— START COLLECTED MATERIAL —

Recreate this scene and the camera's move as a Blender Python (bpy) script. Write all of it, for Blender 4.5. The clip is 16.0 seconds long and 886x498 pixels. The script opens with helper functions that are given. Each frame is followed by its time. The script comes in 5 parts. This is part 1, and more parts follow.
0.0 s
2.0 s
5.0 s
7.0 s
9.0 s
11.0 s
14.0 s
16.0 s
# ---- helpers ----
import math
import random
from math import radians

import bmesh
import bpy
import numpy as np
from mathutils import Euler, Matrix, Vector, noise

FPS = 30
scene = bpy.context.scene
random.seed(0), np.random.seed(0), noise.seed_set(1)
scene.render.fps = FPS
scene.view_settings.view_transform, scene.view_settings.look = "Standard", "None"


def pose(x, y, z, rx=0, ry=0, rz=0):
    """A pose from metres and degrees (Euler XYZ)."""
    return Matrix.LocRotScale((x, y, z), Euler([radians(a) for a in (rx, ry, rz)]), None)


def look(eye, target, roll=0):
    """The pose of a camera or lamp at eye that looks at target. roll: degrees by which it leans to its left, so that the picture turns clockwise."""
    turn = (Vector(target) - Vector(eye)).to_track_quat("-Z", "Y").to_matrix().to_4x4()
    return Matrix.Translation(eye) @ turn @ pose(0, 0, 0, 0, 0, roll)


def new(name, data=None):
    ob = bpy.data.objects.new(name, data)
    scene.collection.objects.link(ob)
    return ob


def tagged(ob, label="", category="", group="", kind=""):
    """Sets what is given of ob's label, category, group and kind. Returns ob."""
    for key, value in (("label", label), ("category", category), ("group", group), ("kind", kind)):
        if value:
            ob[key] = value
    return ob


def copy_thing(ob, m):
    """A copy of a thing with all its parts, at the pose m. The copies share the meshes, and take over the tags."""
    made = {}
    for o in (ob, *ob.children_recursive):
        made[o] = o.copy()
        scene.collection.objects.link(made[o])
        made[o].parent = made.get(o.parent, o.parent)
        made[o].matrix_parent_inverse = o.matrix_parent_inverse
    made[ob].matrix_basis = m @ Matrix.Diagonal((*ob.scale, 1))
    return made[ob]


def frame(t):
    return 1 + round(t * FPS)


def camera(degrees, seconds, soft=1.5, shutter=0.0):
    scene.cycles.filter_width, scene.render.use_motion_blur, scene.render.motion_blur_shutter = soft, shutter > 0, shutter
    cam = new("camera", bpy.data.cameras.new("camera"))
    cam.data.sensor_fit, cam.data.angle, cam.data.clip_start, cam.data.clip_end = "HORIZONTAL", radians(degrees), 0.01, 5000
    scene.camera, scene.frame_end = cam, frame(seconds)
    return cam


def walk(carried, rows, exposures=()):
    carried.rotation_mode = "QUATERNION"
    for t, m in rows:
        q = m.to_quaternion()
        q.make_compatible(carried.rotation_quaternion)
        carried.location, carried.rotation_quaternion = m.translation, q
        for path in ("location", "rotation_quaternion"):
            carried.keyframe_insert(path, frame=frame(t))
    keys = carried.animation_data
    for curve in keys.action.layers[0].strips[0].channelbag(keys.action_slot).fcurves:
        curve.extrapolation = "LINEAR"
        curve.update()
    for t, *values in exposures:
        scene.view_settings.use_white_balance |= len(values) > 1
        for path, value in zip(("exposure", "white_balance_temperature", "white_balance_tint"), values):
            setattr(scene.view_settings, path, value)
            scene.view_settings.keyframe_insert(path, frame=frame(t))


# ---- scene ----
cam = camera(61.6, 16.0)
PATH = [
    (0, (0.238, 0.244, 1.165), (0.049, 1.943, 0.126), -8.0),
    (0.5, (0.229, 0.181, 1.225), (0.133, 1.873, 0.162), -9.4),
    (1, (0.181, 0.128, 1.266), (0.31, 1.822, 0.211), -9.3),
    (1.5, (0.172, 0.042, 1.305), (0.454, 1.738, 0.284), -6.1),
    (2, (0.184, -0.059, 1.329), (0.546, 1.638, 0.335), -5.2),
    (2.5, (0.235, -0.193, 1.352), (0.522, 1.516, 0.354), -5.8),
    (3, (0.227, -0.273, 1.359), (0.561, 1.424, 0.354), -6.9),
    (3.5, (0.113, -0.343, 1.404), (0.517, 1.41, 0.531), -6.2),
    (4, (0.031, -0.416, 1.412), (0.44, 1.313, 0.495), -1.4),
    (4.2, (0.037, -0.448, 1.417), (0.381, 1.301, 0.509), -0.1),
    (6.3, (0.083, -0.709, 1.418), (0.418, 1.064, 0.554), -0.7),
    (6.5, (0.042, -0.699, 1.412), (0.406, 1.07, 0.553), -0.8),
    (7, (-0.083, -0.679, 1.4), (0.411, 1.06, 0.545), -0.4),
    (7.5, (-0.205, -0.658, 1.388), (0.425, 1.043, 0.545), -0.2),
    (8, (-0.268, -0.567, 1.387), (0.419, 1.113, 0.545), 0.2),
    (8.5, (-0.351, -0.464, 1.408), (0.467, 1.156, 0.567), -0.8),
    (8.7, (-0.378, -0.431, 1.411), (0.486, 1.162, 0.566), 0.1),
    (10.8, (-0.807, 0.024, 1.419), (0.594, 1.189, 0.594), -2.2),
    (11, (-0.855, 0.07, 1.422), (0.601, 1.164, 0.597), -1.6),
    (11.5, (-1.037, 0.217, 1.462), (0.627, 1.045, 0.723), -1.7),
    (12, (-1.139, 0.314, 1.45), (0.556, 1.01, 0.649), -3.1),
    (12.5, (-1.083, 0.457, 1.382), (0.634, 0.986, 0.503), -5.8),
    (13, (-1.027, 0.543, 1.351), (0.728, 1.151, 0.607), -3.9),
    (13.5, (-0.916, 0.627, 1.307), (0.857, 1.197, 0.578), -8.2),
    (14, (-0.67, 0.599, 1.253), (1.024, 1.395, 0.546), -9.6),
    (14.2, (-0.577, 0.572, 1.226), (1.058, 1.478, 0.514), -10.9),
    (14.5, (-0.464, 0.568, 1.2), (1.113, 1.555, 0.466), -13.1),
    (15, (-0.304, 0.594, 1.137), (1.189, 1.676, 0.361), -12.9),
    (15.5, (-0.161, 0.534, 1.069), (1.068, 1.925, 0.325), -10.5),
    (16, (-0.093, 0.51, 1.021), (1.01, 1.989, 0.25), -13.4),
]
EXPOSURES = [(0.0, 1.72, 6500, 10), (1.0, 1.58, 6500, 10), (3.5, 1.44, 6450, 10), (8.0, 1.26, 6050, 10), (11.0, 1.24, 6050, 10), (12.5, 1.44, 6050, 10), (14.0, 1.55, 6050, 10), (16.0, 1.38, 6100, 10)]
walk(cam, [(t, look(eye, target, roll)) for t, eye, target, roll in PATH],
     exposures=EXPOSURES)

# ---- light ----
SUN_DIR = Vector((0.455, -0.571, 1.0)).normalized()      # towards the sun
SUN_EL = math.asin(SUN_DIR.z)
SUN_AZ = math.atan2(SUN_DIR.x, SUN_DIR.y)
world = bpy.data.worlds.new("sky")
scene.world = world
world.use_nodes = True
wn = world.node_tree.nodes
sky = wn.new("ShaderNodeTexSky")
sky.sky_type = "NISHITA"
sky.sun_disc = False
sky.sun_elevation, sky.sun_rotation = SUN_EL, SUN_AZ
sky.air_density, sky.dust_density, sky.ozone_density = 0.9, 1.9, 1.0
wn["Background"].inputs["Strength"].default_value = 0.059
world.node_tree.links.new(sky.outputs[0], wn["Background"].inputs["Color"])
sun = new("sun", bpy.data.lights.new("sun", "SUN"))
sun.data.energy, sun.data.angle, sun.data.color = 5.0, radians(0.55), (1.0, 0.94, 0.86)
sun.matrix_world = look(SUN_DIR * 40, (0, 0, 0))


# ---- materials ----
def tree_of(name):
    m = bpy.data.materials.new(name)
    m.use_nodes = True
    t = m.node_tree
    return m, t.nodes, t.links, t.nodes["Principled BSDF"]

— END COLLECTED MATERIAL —

*GIVEN REQUEST*:
Identify the lines above that contain the word "values", then copy them.

*RESPONSE TO THIS TASK*:
    for t, *values in exposures:
        scene.view_settings.use_white_balance |= len(values) > 1
        for path, value in zip(("exposure", "white_balance_temperature", "white_balance_tint"), values):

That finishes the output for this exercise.